Fragrant woods, namely agarwood or aloeswood, that are used for kodo in Japan are getting very scarce. The price of kyara and jinko seem to rise yearly. I read somewhere that only ten years ago, top grade kyara could be had for 2500 yen a gram, about 1/8th of what it is today!
Scarcity of wood didn't start recently. When Japan was under feudal rule during the Edo Period, the country was closed to most foreign countries. If I remember correctly, Japan traded only on a limited scale with Holland, Portugal and China. (I might be wrong about Portugal...) Since all fragrant materials including aloeswood had to be brought in from abroad, the supply was very limited. Also it was during the Edo Period that kodo became very popular among the princesses and came to be considered a part of proper upbringing. Since supply of wood was very limited, only a small amount could be burnt at a time. The word that is used to describe the amount of of the precious wood used in kodo is "babi-bunsoku," meaning literally, as thin as horse's hair and small as a mosquito's leg.
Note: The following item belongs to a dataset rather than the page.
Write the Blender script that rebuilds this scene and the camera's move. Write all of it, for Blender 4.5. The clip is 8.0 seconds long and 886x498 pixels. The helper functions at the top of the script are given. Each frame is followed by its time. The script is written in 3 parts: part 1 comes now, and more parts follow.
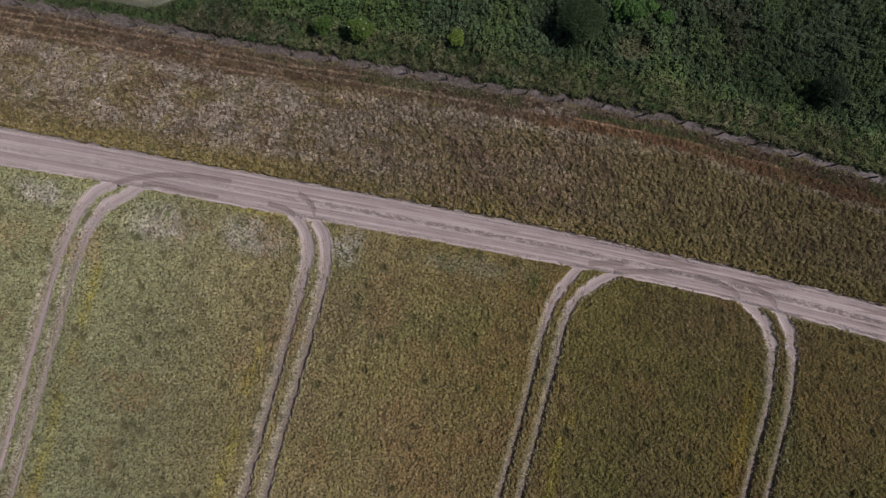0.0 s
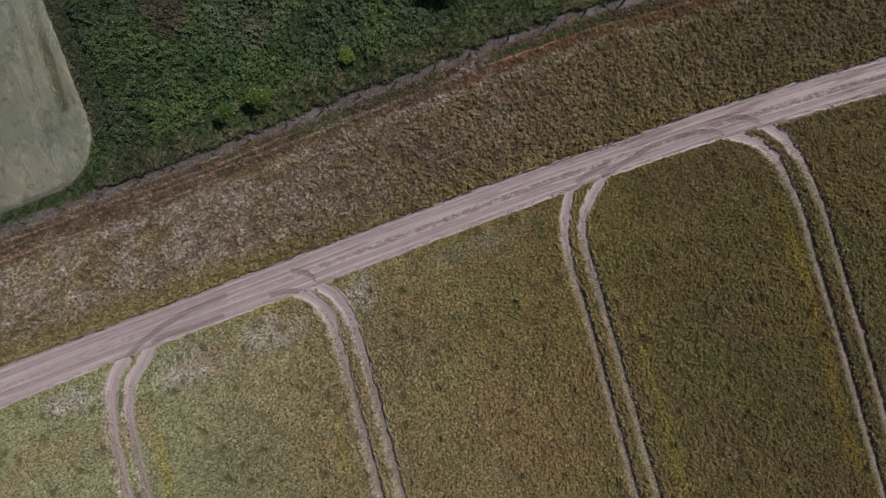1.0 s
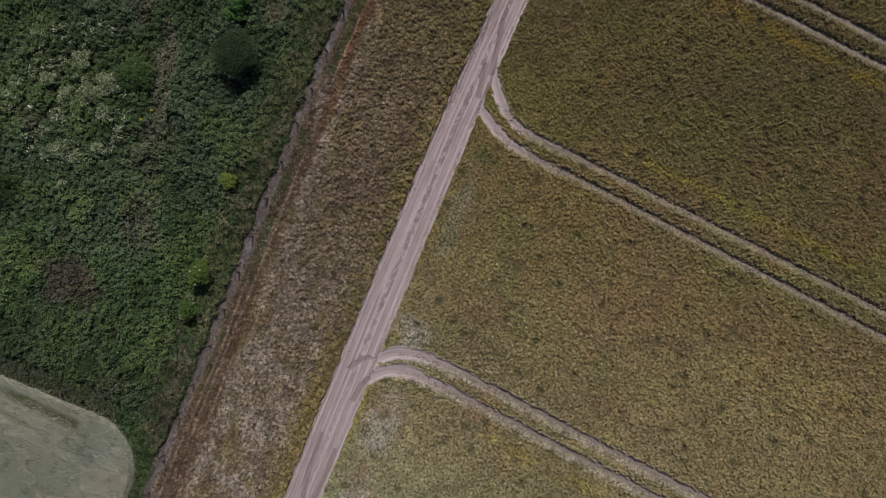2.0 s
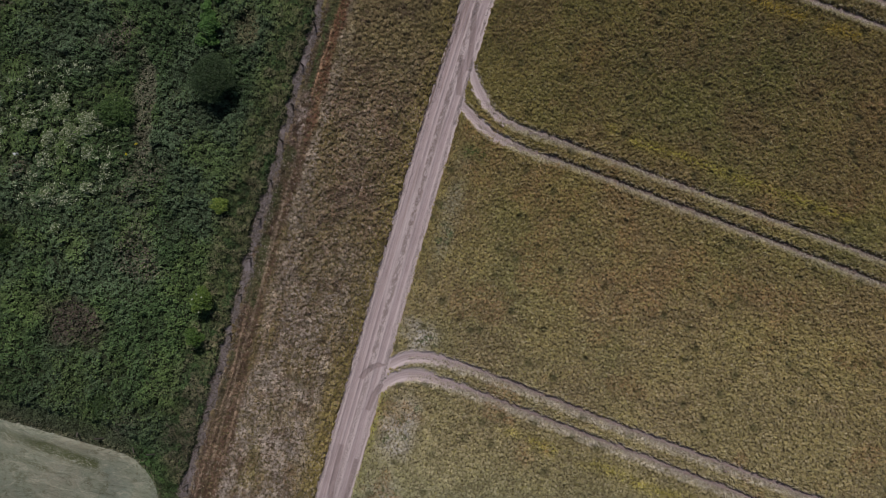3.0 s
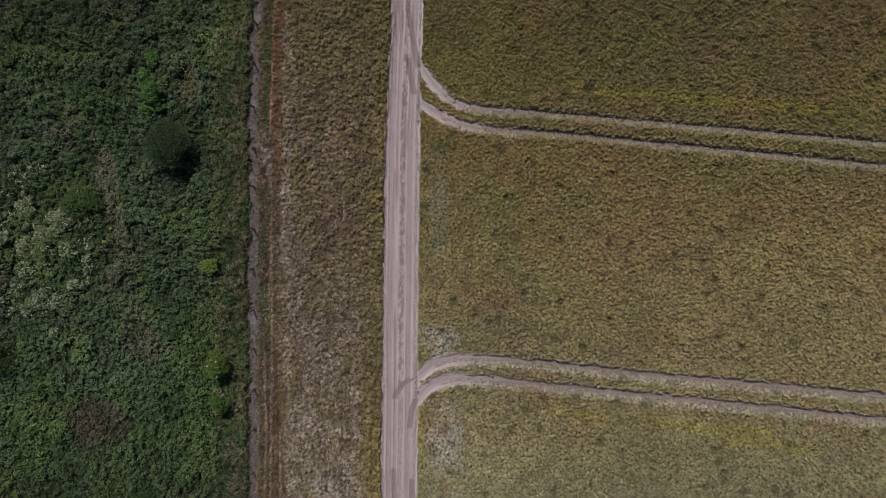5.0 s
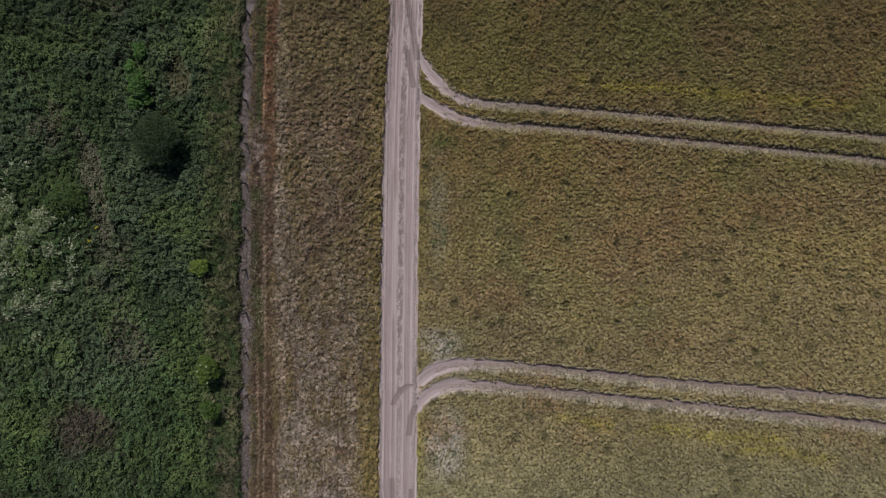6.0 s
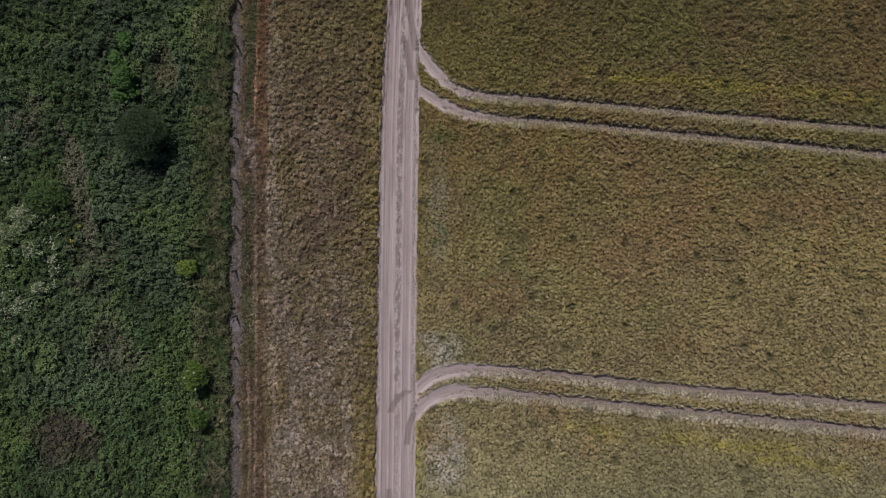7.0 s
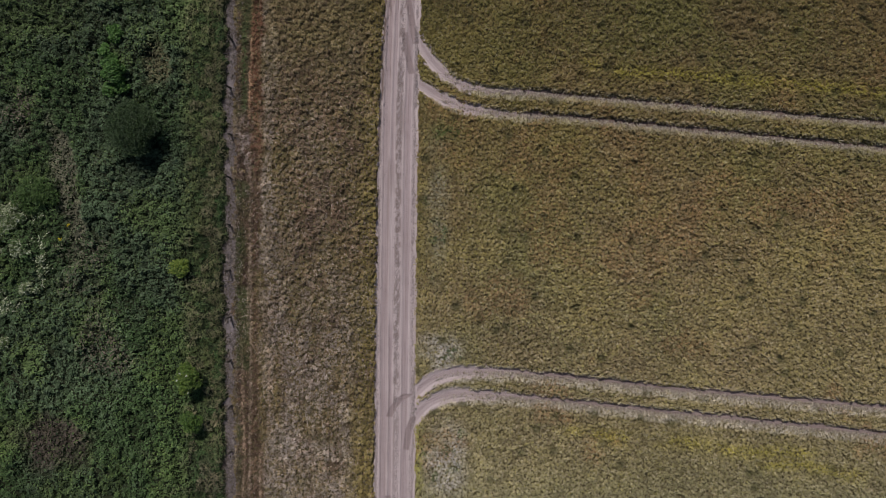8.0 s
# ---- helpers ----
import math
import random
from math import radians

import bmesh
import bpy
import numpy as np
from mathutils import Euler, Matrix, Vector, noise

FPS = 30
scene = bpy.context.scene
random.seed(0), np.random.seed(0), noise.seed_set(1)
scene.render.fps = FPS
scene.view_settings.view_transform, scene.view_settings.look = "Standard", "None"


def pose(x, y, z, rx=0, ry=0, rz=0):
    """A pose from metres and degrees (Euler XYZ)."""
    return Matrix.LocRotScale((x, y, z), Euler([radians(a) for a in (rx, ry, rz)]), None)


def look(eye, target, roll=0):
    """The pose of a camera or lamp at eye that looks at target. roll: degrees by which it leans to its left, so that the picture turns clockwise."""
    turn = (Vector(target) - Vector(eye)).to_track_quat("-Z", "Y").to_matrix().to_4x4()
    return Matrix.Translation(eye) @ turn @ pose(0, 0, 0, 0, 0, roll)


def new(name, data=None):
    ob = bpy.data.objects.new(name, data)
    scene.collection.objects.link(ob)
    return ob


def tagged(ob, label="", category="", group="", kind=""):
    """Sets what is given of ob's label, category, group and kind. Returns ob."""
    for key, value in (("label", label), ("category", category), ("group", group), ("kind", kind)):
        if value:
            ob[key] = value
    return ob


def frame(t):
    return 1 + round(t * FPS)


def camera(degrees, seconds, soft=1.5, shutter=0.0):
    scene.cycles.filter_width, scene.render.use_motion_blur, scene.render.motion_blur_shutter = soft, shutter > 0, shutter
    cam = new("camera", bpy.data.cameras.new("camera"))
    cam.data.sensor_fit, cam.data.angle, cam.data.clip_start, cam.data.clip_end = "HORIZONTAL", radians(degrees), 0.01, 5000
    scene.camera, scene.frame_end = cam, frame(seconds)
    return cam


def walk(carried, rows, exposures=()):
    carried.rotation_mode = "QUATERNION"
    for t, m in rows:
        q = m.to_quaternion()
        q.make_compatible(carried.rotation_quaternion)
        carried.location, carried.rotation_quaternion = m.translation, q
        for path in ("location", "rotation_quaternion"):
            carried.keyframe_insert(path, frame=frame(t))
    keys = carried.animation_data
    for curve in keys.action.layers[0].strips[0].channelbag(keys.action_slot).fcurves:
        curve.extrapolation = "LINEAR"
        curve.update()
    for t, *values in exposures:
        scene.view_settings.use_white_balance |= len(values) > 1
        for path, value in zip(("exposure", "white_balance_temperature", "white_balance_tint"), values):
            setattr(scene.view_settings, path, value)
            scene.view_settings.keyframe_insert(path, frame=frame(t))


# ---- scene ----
cam = camera(67.5, 8.0, soft=0.5)
PATH = [
    (0, pose(2.39, 0.65, 66.84, 0.15, -0.02, 99.88)),
    (0.2, pose(2.39, 0.64, 66.84, 0.14, -0.03, 99.85)),
    (0.4, pose(2.41, 0.60, 66.83, 0.12, -0.05, 99.70)),
    (0.5, pose(2.43, 0.38, 66.82, 0.07, -0.16, 97.15)),
    (0.6, pose(2.43, 0.30, 66.82, 0.02, -0.19, 93.45)),
    (0.7, pose(2.43, 0.31, 66.82, 0.00, -0.18, 86.75)),
    (0.8, pose(2.45, 0.31, 66.81, -0.02, -0.16, 81.70)),
    (0.9, pose(2.48, 0.31, 66.79, -0.03, -0.14, 76.80)),
    (1, pose(2.51, 0.30, 66.77, -0.05, -0.13, 69.00)),
    (1.1, pose(2.55, 0.26, 66.70, -0.06, -0.15, 62.90)),
    (1.2, pose(2.62, 0.20, 66.65, -0.08, -0.18, 52.40)),
    (1.3, pose(2.68, 0.16, 66.62, -0.09, -0.20, 45.50)),
    (1.4, pose(2.78, 0.12, 66.60, -0.10, -0.23, 39.40)),
    (1.5, pose(2.90, 0.09, 66.55, -0.11, -0.26, 33.35)),
    (1.6, pose(2.97, 0.07, 66.48, -0.11, -0.22, 30.60)),
    (1.7, pose(3.06, 0.05, 66.47, -0.11, -0.18, 27.70)),
    (2.1, pose(3.45, 0.09, 66.50, -0.09, -0.05, 20.80)),
    (2.45, pose(3.75, 0.12, 66.55, -0.07, 0.07, 18.20)),
    (2.8, pose(3.90, 0.14, 66.56, -0.05, 0.14, 16.55)),
    (3, pose(3.86, 0.17, 66.51, -0.06, 0.14, 15.40)),
    (3.2, pose(3.84, 0.16, 66.48, -0.06, 0.11, 14.90)),
    (3.5, pose(3.76, 0.14, 66.43, -0.07, 0.03, 9.17)),
    (3.8, pose(3.88, 0.15, 66.39, -0.08, 0.04, 3.55)),
    (4, pose(3.96, 0.15, 66.37, -0.08, 0.05, 1.40)),
    (4.2, pose(4.02, 0.16, 66.35, -0.08, 0.08, 0.34)),
    (4.5, pose(4.09, 0.18, 66.30, -0.09, 0.11, 0.15)),
    (4.7, pose(4.10, 0.18, 66.02, -0.08, 0.10, 0.12)),
    (5.8, pose(3.94, 0.15, 63.18, -0.04, 0.01, 0.11)),
    (6, pose(3.93, 0.14, 62.65, -0.03, 0.00, 0.14)),
    (6.5, pose(3.93, 0.07, 61.21, 0.04, -0.01, 0.16)),
    (7, pose(3.94, 0.06, 59.77, 0.04, -0.01, 0.14)),
    (7.5, pose(3.97, 0.04, 58.44, 0.08, 0.02, 0.15)),
    (7.8, pose(3.98, 0.03, 58.13, 0.02, 0.05, 0.13)),
    (8, pose(3.98, 0.03, 57.97, -0.01, 0.06, 0.12)),
]
EXPOSURE = -0.38
walk(cam, PATH, exposures=[(0, EXPOSURE), (8, EXPOSURE)])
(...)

This kind of expression and sensitivity to material seems very Japanese to me. Since Japan never had much natural resources of its own, its citizens had to always rely on imports and also be very thrifty about materials. Words like "mottainai" meaning "precious, not wasting, holding off" all at the same time are unknown in English as far as I know. In that sense babi-bunsoku could have only been born in Japan, and kodo is a thoroughly Japanese pass time.